All of the data that follows should be retyped exactly, please, except the pictures.
--- BEGIN GIVEN DATA ---
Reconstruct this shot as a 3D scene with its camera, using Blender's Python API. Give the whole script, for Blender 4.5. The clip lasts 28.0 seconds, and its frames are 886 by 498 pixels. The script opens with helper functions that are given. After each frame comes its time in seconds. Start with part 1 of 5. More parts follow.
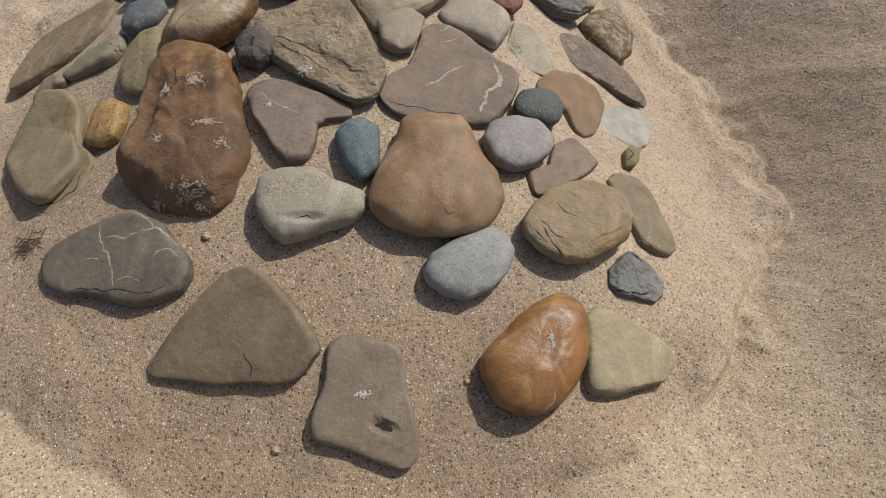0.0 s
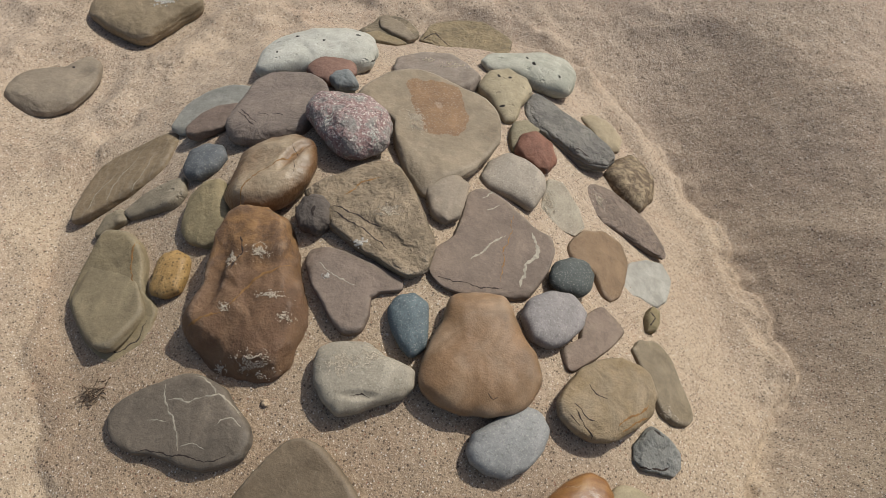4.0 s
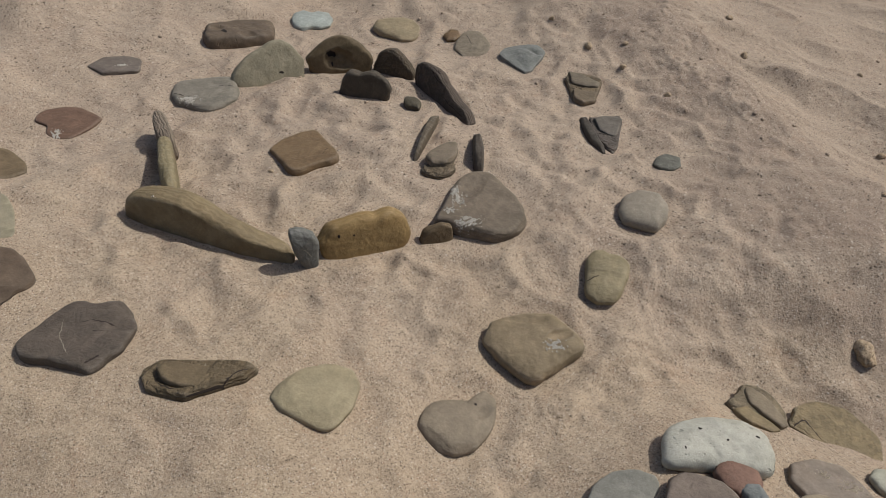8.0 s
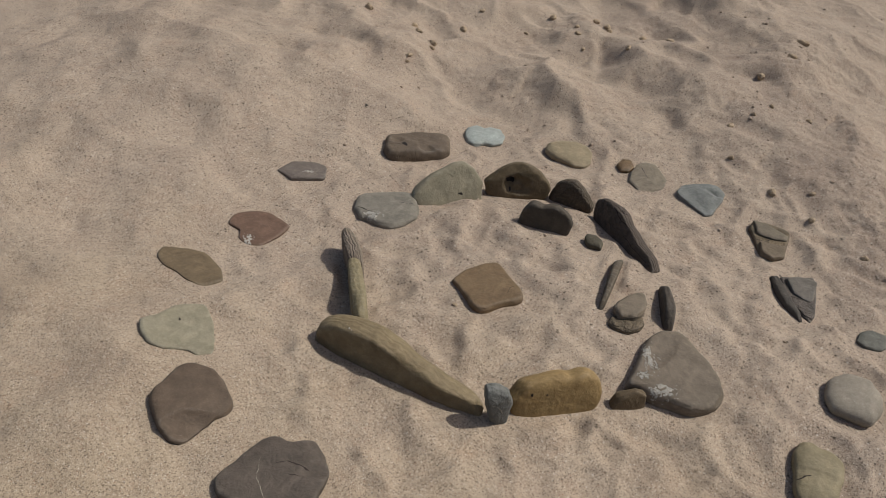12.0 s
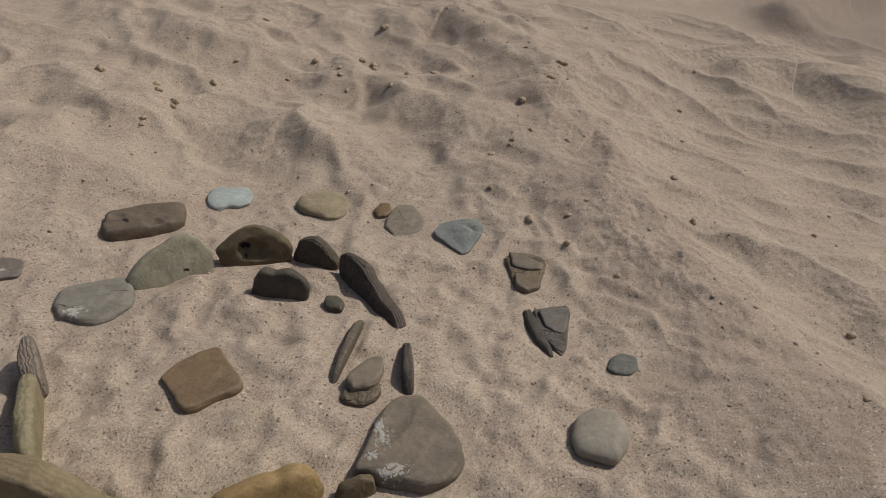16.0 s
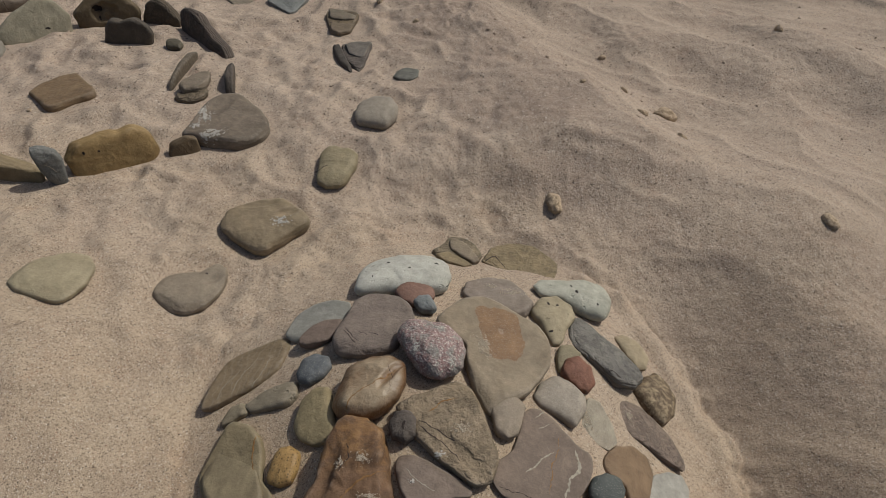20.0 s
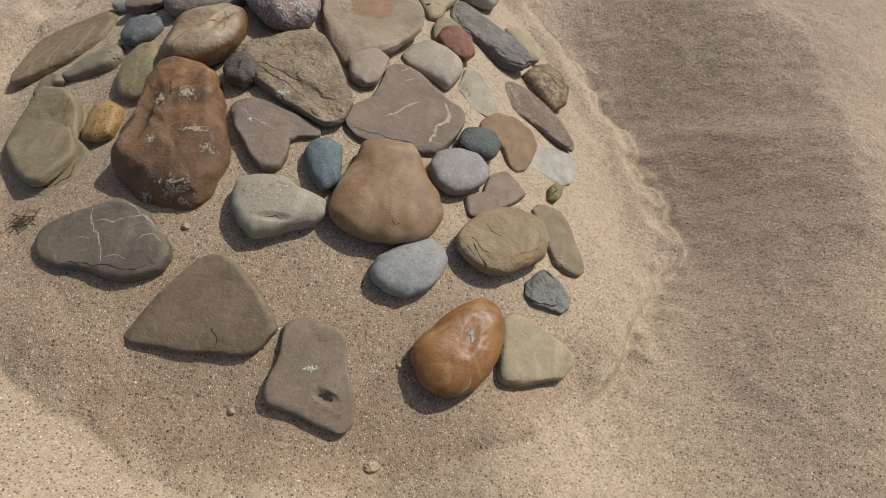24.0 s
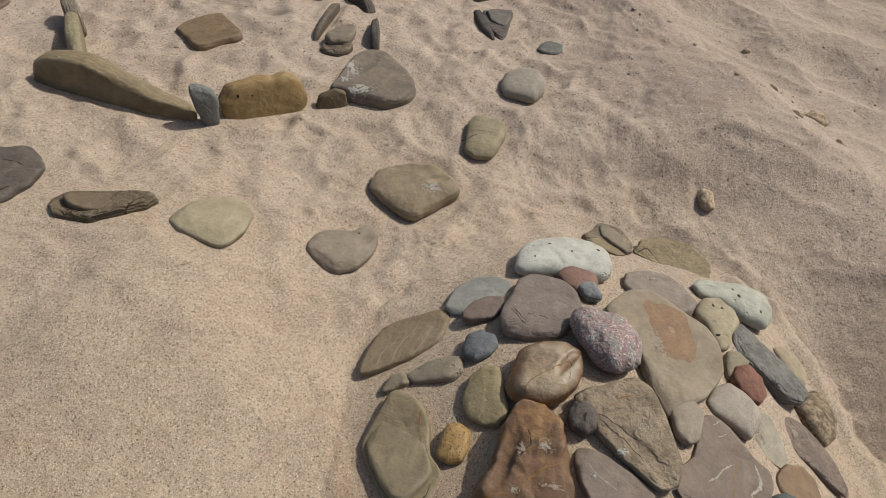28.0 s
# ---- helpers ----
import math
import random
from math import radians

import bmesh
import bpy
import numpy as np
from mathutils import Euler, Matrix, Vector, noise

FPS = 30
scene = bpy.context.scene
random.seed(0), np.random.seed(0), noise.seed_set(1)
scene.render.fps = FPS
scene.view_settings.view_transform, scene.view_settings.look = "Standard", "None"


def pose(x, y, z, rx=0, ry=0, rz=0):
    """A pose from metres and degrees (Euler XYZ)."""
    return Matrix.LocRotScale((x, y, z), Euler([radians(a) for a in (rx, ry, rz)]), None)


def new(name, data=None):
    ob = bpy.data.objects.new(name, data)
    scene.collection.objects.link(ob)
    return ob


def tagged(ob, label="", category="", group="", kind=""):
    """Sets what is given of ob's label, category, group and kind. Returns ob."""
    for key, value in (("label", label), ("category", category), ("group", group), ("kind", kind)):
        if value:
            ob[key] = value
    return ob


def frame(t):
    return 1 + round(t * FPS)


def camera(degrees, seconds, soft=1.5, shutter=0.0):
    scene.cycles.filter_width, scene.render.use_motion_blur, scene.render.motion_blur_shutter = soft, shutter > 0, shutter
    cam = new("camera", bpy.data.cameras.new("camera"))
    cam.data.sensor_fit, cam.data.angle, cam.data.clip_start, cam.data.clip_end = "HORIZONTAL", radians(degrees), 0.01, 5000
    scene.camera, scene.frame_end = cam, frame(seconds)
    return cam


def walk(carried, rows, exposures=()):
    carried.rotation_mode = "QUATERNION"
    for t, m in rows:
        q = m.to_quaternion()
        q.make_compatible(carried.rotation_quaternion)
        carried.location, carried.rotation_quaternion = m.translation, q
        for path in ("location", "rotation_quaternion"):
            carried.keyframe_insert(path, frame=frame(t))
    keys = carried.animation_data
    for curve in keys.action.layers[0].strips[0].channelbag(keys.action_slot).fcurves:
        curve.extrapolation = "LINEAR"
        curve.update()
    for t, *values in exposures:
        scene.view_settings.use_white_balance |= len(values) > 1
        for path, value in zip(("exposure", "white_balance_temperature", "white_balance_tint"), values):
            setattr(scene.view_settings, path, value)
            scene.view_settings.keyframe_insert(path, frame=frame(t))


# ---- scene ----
--- END GIVEN DATA ---
OUTPUT FOR THIS TASK -
Reconstruct this shot as a 3D scene with its camera, using Blender's Python API. Give the whole script, for Blender 4.5. The clip lasts 28.0 seconds, and its frames are 886 by 498 pixels. The script opens with helper functions that are given. After each frame comes its time in seconds. Start with part 1 of 5. More parts follow.
0.0 s
4.0 s
8.0 s
12.0 s
16.0 s
20.0 s
24.0 s
28.0 s
# ---- helpers ----
import math
import random
from math import radians

import bmesh
import bpy
import numpy as np
from mathutils import Euler, Matrix, Vector, noise

FPS = 30
scene = bpy.context.scene
random.seed(0), np.random.seed(0), noise.seed_set(1)
scene.render.fps = FPS
scene.view_settings.view_transform, scene.view_settings.look = "Standard", "None"


def pose(x, y, z, rx=0, ry=0, rz=0):
    """A pose from metres and degrees (Euler XYZ)."""
    return Matrix.LocRotScale((x, y, z), Euler([radians(a) for a in (rx, ry, rz)]), None)


def new(name, data=None):
    ob = bpy.data.objects.new(name, data)
    scene.collection.objects.link(ob)
    return ob


def tagged(ob, label="", category="", group="", kind=""):
    """Sets what is given of ob's label, category, group and kind. Returns ob."""
    for key, value in (("label", label), ("category", category), ("group", group), ("kind", kind)):
        if value:
            ob[key] = value
    return ob


def frame(t):
    return 1 + round(t * FPS)


def camera(degrees, seconds, soft=1.5, shutter=0.0):
    scene.cycles.filter_width, scene.render.use_motion_blur, scene.render.motion_blur_shutter = soft, shutter > 0, shutter
    cam = new("camera", bpy.data.cameras.new("camera"))
    cam.data.sensor_fit, cam.data.angle, cam.data.clip_start, cam.data.clip_end = "HORIZONTAL", radians(degrees), 0.01, 5000
    scene.camera, scene.frame_end = cam, frame(seconds)
    return cam


def walk(carried, rows, exposures=()):
    carried.rotation_mode = "QUATERNION"
    for t, m in rows:
        q = m.to_quaternion()
        q.make_compatible(carried.rotation_quaternion)
        carried.location, carried.rotation_quaternion = m.translation, q
        for path in ("location", "rotation_quaternion"):
            carried.keyframe_insert(path, frame=frame(t))
    keys = carried.animation_data
    for curve in keys.action.layers[0].strips[0].channelbag(keys.action_slot).fcurves:
        curve.extrapolation = "LINEAR"
        curve.update()
    for t, *values in exposures:
        scene.view_settings.use_white_balance |= len(values) > 1
        for path, value in zip(("exposure", "white_balance_temperature", "white_balance_tint"), values):
            setattr(scene.view_settings, path, value)
            scene.view_settings.keyframe_insert(path, frame=frame(t))


# ---- scene ----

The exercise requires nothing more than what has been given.